You just might get it! You won’t hear me complaining, just maybe a little nostalgic banter and sentimental tearing up at times. We sold the house! That is, we are in the process of selling the house. We also are in the process of buying a house in VA. We are so relieved but it is bitter sweet. This house is where we married, where Todd raised his girls, where we cried then prayed upon learning of my illness. Where we have endured and persevered. But then again, it is not the walls and brick that made those things precious and cherished. It is the hearts and minds of those within it. It is the love and grace of God. It is the strength given by the Holy Spirit within us. It will go wherever we go! Praise the Lord!
After working in NC this week, I drove to Clemson, to our soon to be former home. I thought of all that has happened over the last year and a half. I am still in awe of the rollercoaster that our lives have been and, more importantly, how God has brought us through it all. Although Todd and I will have tears in our eyes as we leave this place, we know that God has a plan and we must continue to walk it out.
The movers will be here tomorrow. This weekend is designated as “prep and organize” before they get here. Special thank you to my realtors both here in Clemson and in VA. My Clemson realtor is also one of my closet friends and has been a godsend through all of this. Rhonda Brown at AgentOwned had to work with our relocation company and submit reports every week or 2 for 9 MONTHS! Then there is Emily Purdum at Long and Foster in VA who has been showing us houses for 9 MONTHS! These ladies deserve a medal!
Last week I had the rare opportunity to spend the day with my best friend driving around, furniture shopping and catching up, I realized how much our lives are changing. How much I miss days like that. BUT….. I also realized that for the people I love the most, distance is irreverent. No matter the distance or how long I go without being here in SC, they will still be the ones I love and cherish. When we are together, it will be even more precious.
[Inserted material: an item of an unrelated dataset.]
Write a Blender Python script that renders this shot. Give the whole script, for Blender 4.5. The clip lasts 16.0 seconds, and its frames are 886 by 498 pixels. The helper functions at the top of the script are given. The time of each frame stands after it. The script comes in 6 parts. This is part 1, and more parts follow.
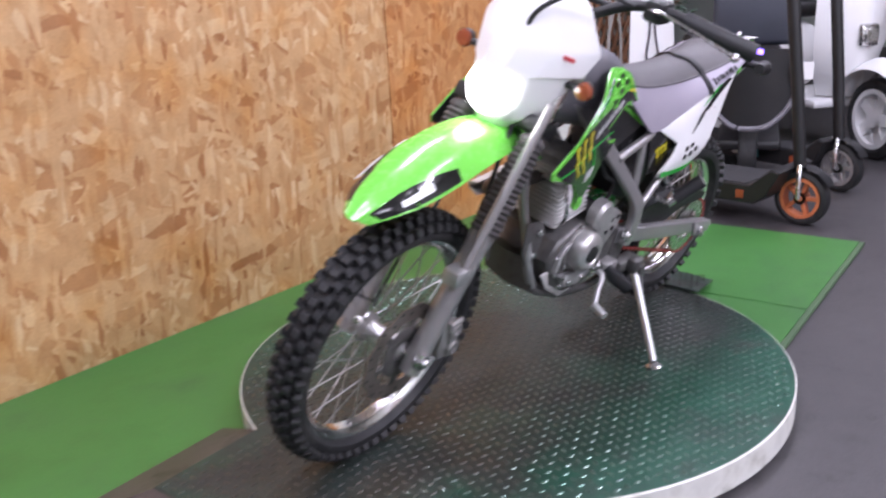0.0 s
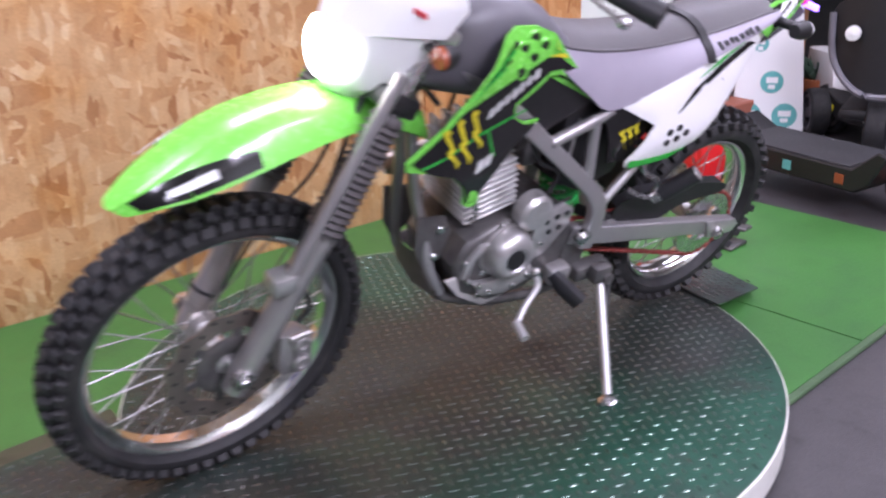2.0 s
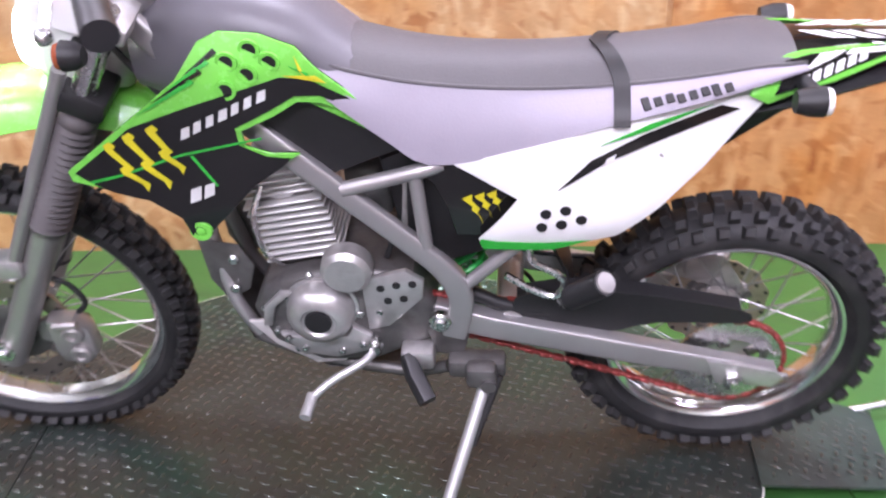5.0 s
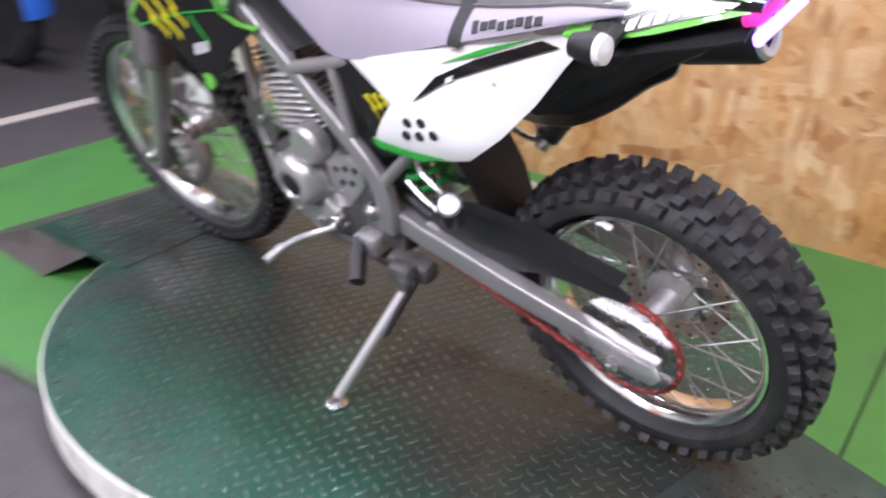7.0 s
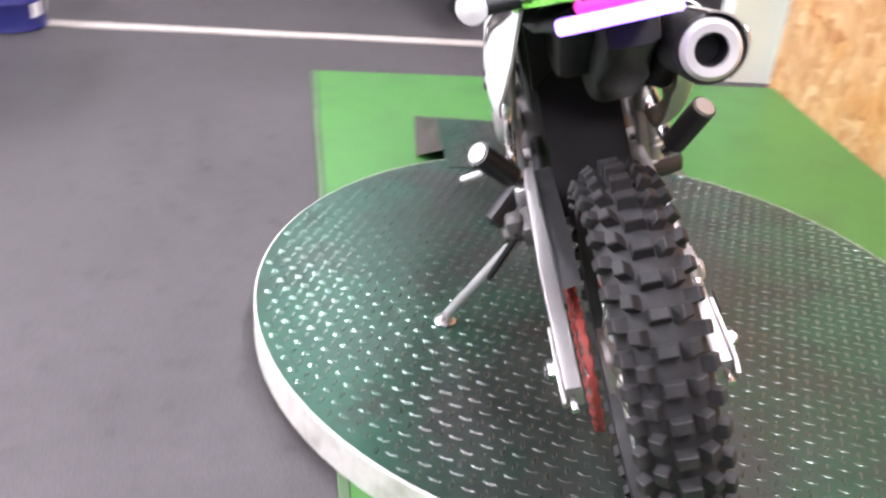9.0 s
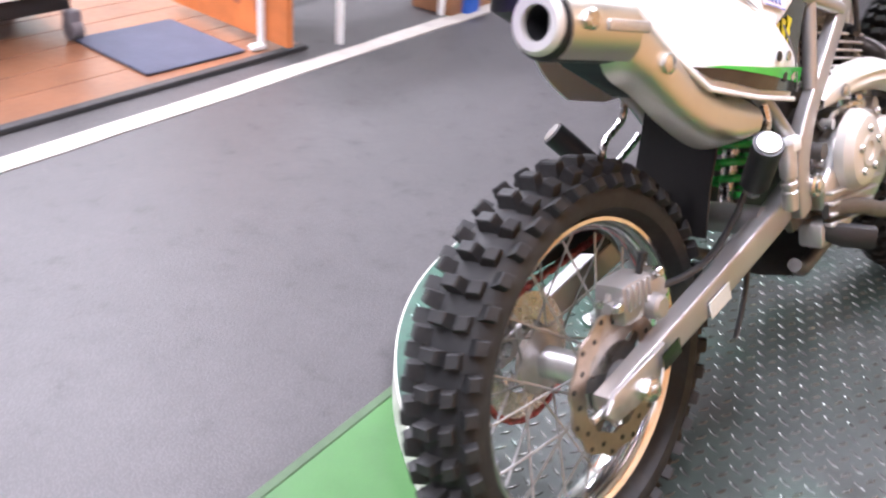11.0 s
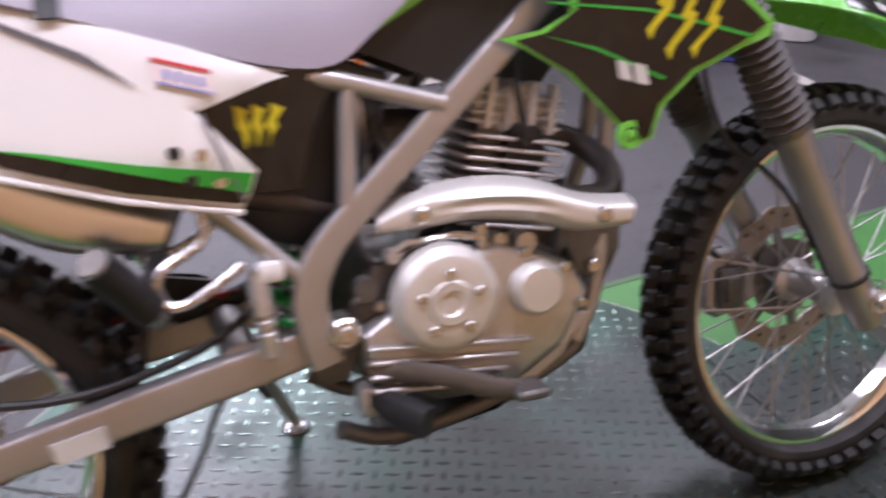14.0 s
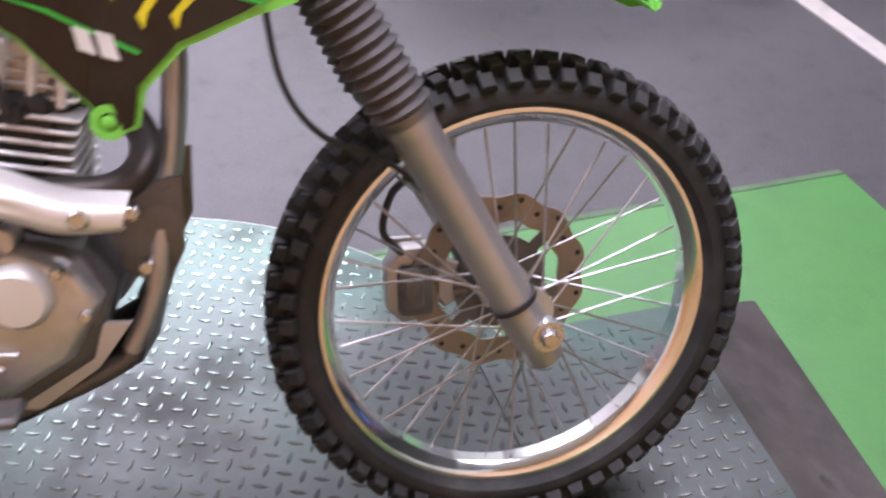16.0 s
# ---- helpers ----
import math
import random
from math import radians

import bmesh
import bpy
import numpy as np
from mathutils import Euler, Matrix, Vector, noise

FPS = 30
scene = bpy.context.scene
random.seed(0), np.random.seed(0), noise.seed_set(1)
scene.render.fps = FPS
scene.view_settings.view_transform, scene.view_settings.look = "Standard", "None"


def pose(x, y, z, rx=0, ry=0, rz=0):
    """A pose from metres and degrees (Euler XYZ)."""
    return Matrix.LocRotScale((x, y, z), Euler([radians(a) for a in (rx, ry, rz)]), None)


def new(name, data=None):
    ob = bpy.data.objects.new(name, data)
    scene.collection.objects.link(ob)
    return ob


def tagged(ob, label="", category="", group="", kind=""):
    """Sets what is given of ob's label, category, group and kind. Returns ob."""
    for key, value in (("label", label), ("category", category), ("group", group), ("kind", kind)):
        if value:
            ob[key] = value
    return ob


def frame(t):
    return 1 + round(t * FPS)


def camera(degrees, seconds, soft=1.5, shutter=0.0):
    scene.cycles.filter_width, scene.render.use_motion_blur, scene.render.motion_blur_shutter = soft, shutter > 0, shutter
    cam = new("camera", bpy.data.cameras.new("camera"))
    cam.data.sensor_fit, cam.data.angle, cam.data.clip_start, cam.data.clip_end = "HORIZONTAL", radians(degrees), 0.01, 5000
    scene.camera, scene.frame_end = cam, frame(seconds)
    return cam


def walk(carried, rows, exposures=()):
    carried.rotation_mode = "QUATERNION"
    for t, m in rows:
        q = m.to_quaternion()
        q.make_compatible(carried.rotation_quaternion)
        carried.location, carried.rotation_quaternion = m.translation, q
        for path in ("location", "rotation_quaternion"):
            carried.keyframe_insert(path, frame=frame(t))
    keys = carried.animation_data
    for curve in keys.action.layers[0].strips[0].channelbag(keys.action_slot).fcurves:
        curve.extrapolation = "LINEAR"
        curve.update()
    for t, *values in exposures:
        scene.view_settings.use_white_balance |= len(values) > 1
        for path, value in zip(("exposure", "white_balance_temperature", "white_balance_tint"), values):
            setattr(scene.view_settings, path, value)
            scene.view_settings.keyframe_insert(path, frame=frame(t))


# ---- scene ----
from mathutils.geometry import delaunay_2d_cdt

EXPO = [(0.0, -0.47, 6100, 12), (0.5, -0.55, 6100, 12), (1.0, -0.65, 6200, 14), (1.5, -0.68, 6100, 16), (2.0, -0.37, 6050, 17), (2.5, -0.15, 6000, 17), (3.0, -0.17, 6050, 17), (3.7, -0.16, 6050, 17), (6.0, -0.05, 6400, 11), (6.5, -0.1, 6300, 8), (7.5, -0.19, 6400, 8), (8.0, -0.19, 6500, 7), (9.2, 0.42, 6600, 8), (11.3, 0.38, 6300, 6), (12.0, 0.32, 6300, 5), (12.5, -0.02, 6300, 5), (13.0, -0.52, 6300, 7), (13.5, -0.57, 6200, 7), (14.0, -0.53, 6200, 12), (14.5, -0.4, 6100, 13), (15.0, 0.01, 6150, 12), (15.5, 0.09, 6150, 12), (16.0, -0.13, 6200, 13)]
cam = camera(51.90, 16.0, soft=2.2, shutter=0.9)
PATH = [
    (0.0, 1.8375, 1.4109, 1.0361, 72.473, 2.657, 132.362),
    (0.5, 1.6642, 1.4434, 1.0339, 73.325, 2.135, 133.212),
    (1.0, 1.4757, 1.4966, 1.0227, 71.516, 1.293, 141.515),
    (1.5, 1.3069, 1.5051, 0.9992, 70.223, 1.947, 144.826),
    (2.0, 1.0963, 1.5085, 1.0022, 68.799, 1.899, 145.266),
    (2.5, 0.8687, 1.5879, 1.0022, 68.443, 1.287, 151.567),
    (3.0, 0.7065, 1.6001, 0.9748, 70.947, 2.665, 155.954),
    (3.5, 0.5078, 1.5694, 0.9637, 70.340, 1.017, 158.866),
    (3.7, 0.4229, 1.5722, 0.9535, 69.765, 1.486, 159.939),
    (5.8, -0.5504, 1.4638, 0.9757, 68.129, -0.778, -160.810),
    (6.0, -0.6222, 1.4659, 0.9625, 68.547, -0.948, -158.564),
    (6.5, -0.8848, 1.3386, 0.9446, 66.731, -3.295, -150.639),
    (7.0, -1.1323, 1.2251, 0.9333, 65.349, -1.980, -138.221),
    (7.5, -1.3357, 1.1083, 0.9397, 65.435, -2.368, -124.403),
    (8.0, -1.4540, 0.8796, 0.9389, 64.959, -2.553, -112.878),
    (8.5, -1.5333, 0.6586, 0.9374, 64.124, -3.806, -104.642),
    (9.0, -1.5852, 0.4185, 0.9593, 61.435, -4.976, -90.541),
    (9.2, -1.5856, 0.3456, 0.9488, 60.391, -5.252, -87.275),
    (11.3, -1.2950, -0.4620, 0.9780, 58.958, -3.772, -42.567),
    (11.5, -1.2270, -0.4980, 0.9840, 58.546, -3.158, -40.696),
    (12.0, -1.0920, -0.6470, 1.0000, 59.257, -3.009, -31.662),
    (12.5, -0.9190, -0.6810, 0.9970, 59.559, -1.897, -28.750),
    (13.0, -0.7200, -0.6900, 1.0220, 58.346, -3.236, -29.028),
    (13.5, -0.4970, -0.7520, 1.0330, 58.000, -2.460, -22.975),
    (14.0, -0.3100, -0.7720, 1.0170, 58.433, -2.898, -19.972),
    (14.5, -0.1040, -0.7650, 1.0290, 57.429, -4.555, -18.292),
    (15.0, 0.1280, -0.7810, 1.0220, 56.654, -3.845, -14.045),
    (15.5, 0.2900, -0.7760, 1.0140, 54.229, -3.329, -9.690),
    (16.0, 0.3770, -0.6930, 1.0370, 50.367, -2.234, -10.095),
]
walk(cam, [(t, pose(x, y, z, rx, ry, rz)) for t, x, y, z, rx, ry, rz in PATH], EXPO)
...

We will make new memories. Times when we come here to be with them and when they come to VA to be with us. I look forward to making those memories, living in the present, trusting god to lead and direct our paths. When I choose this perspective and pray for God to fill me with a hopeful spirit, I can feel the strength I need surging through my bones and spirit. I am more present when I am with my family and friends and I am so very thankful for the healing that has made it possible.
My favorite hymn is “How Great Though Art”.
“Then sings my soul, my Savior God to thee
How great Thou art, How great Thou art”
How great he is to have blessed us even in the storm!